Monday, 20 July 2009

Historic documents to shed new light on police side of Kelly story

Little-known original documents including telegraphs, letters and reports from police involved in the hunt for the Kelly Gang and the recovery of the bodies of their three murdered colleagues have been found at the Victoria Police Museum.

Collections Manager, Liz Marsden, said a box containing the documents had been discovered during the course of an exhaustive registration project of every object, book and piece of paper in the collection as part of a Museums Australia museum accreditation program.

She said the Museum was excited to find the box of ‘extremely fragile documents’ relating directly to events surrounding Australia’s most notorious bushranger. At present this collection is not available for research as it is being painstakingly digitalised with the aim of making it available to the public sometime in the future via the museum’s website.

Meanwhile, they will form the basis of a fascinating talk – The Kelly Hunters: a Police Perspective - by the respected author, historian and retired Superintendent of the Victoria Police, Dr Robert Haldane, at the Historic Courthouse, as part of the 2009 Beechworth Ned Kelly Weekend on Saturday 8 August at 10am. Dr Haldane was granted access to the documents as part of his research for the Ned Kelly Weekend.

“These Police Museum documents are actual primary sources from the police and volunteers on the ground at the time,” Dr Haldane said. “They offer a real insight into the thinking and behavior of the police working on the Kelly case. These are ‘bottom up’ working documents from police and civilians in the field and they give a very different perspective to the police side of the story which has largely been overshadowed by the mythology surrounding the Kelly saga.”

One of the documents, a report from a policeman sent to recover the body of Sgt Kennedy, shot dead by the Kelly Gang, gives a graphic description of the sergeant’s face as so badly mutilated the body should not be viewed by the widow. Dr Haldane said this ran “counter to the dominant view of the Kellys behaving humanely toward their victims. The truth is they brutally murdered three policemen – an unprecedented act then and now in Australia - and then robbed their corpses.”




Another of the letters, written in the aftermath of the Stringybark Creek killings, is from a policeman to a superior begging permission to join the hunt for the Gang and pledging he would ask nothing from the State in the way of support for his family in the event of his untimely death.
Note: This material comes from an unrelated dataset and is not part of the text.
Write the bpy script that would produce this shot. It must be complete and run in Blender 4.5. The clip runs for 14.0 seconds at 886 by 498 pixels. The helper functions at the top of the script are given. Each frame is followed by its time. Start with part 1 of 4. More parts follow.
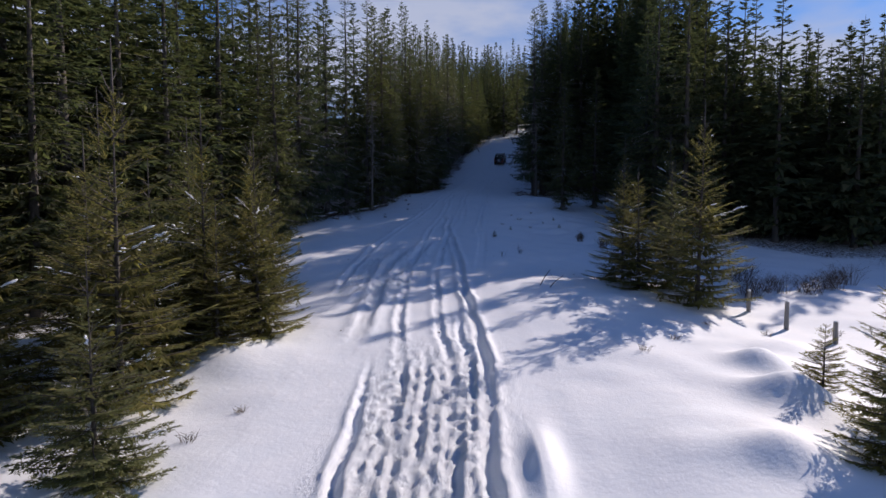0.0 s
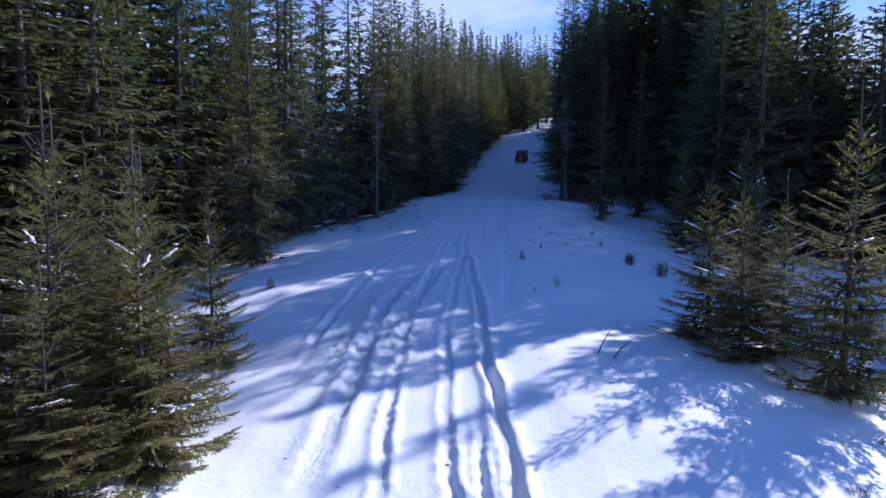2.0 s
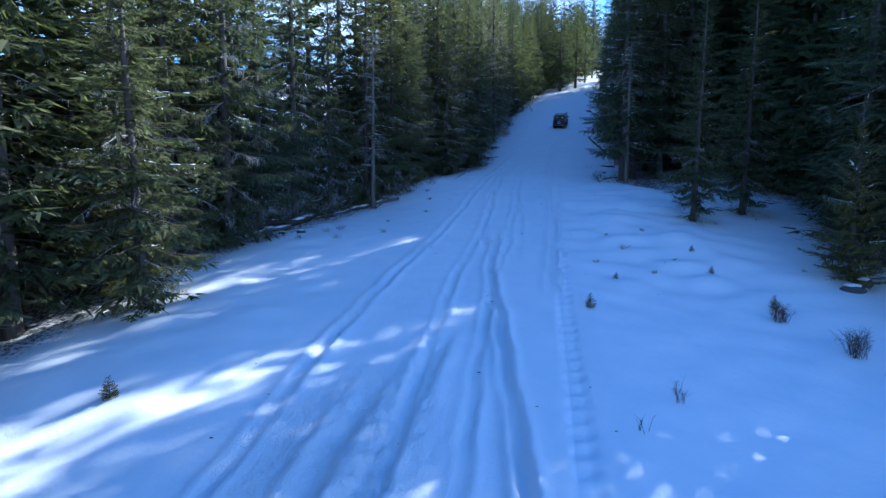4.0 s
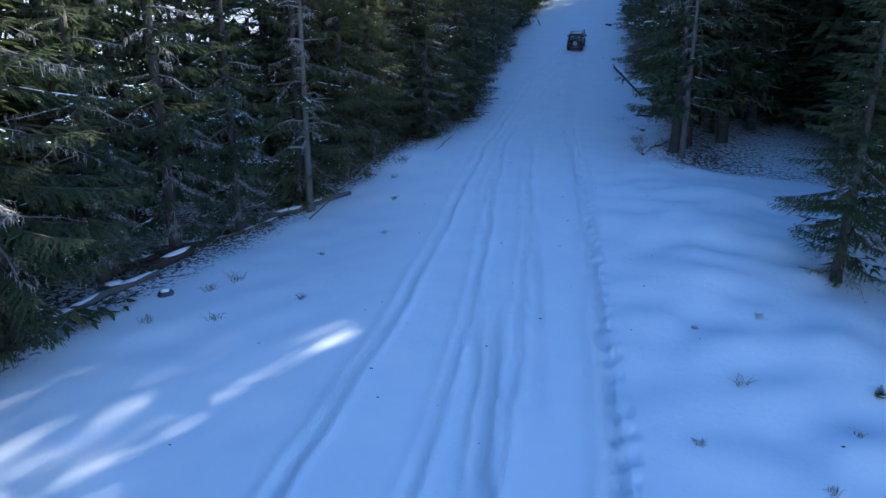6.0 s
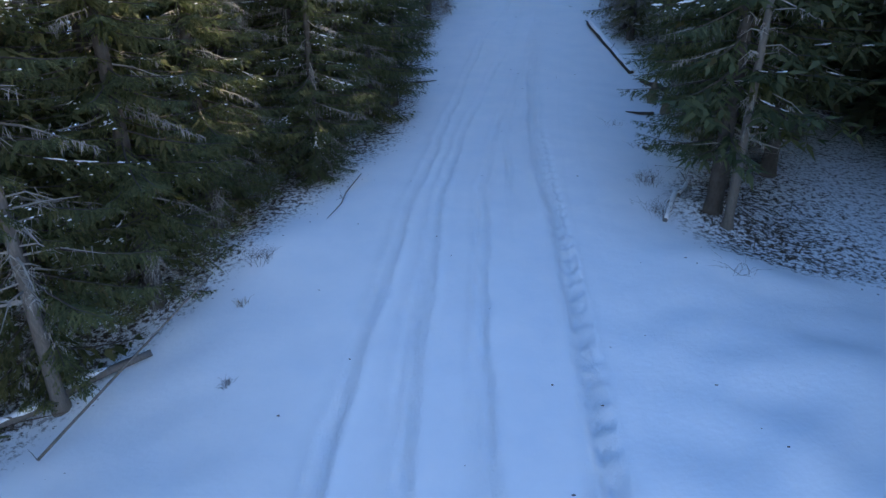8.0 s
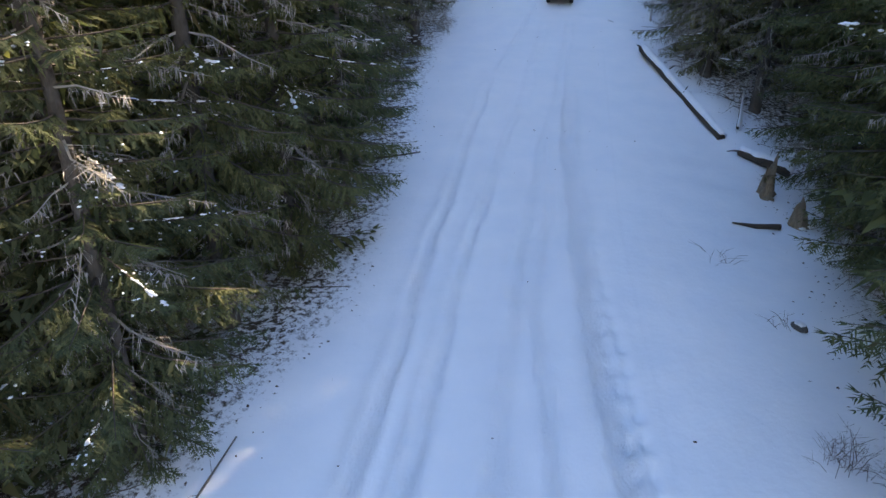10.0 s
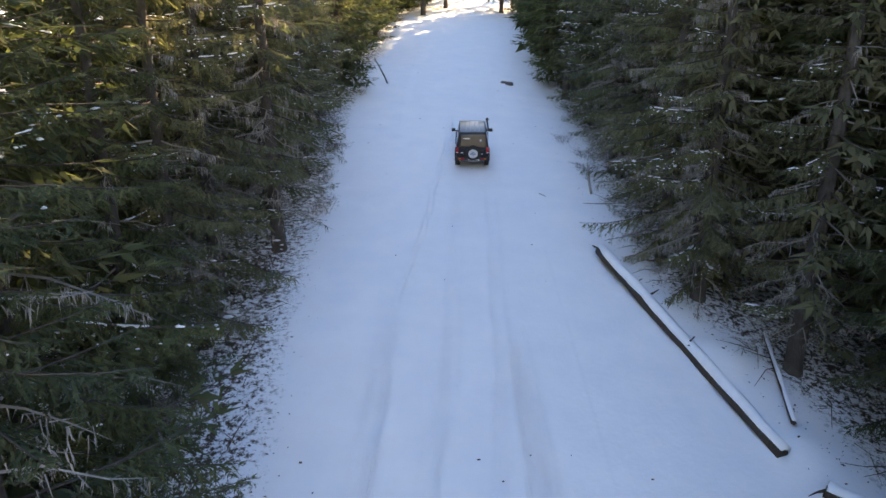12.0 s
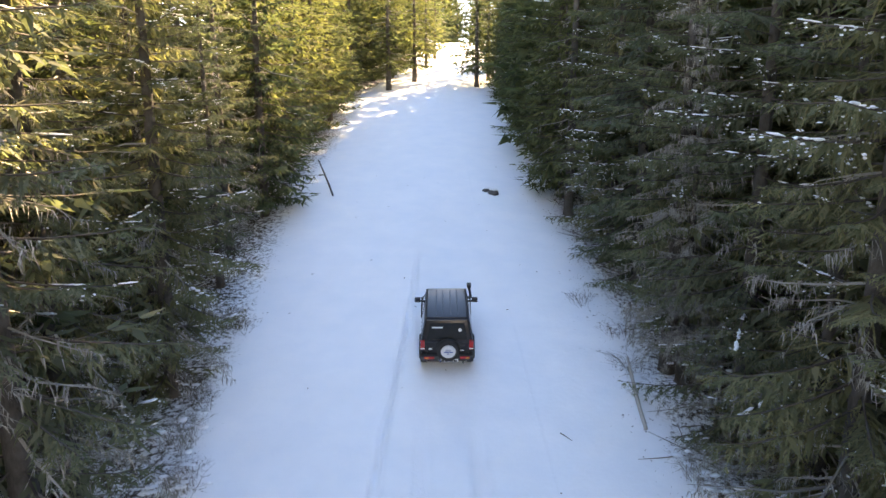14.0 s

Dr Haldane said other archival material also revealed some surprising facts about the make-up of the police force at the time. Contrary to popular belief, more than 80 percent of the force was Irish, as was the Chief Commissioner and the Chief Justice. This challenged the widely-held notion that the bushranger (Australian-born) was a victim of English establishment racism toward the Irish. “Ned Kelly committed crimes against Irishmen, was hunted by Irishmen and ultimately, convicted by an Irishman,” Dr Haldane has concluded.

His talk is one of a number of events in the packed Ned Kelly Weekend program, being directed for the first time by the Beechworth Historical Re-enactment Group and with a special focus on the police role in the Kelly saga.

The program will also include a Victoria Police Museum exhibition, The Police View of the Kelly Gang and Policing the North East at the Sub Treasury Building of the Beechworth Historic & Cultural Precinct, a former gold office and for many years the Beechworth police station.

In addition, authentically re-created events featuring precisely detailed police uniforms of the day from Ned Kelly Weekend organisers, the Beechworth Historical Re-enactment Group (BHRG), will give new prominence to the ‘men in blue’ of the Kelly era.

Dr Haldane will also appear at a Saturday evening Q & A at Beechworth’s Old Priory, Behind the Armour, which will see a panel debate both sides of the argument. Moderated by ABC Radio’s Gaye Pattison, the panel lineup will include Dr Haldane, the noted Kelly historian, Alex McDermott and author, Kelvyn Gill, whose biography Edward Kelly: The Times of his Life, 1820 – 1893 is currently due for release.

Passionate debates aside, the Ned Kelly Weekend program also offers some rollicking good music and fun including the sensational opening night event at the Nicholas Hotel, Food, Featre, Fashion & Fiddle-de-dee, featuring one of Australia’s best Celtic bands, Braemar.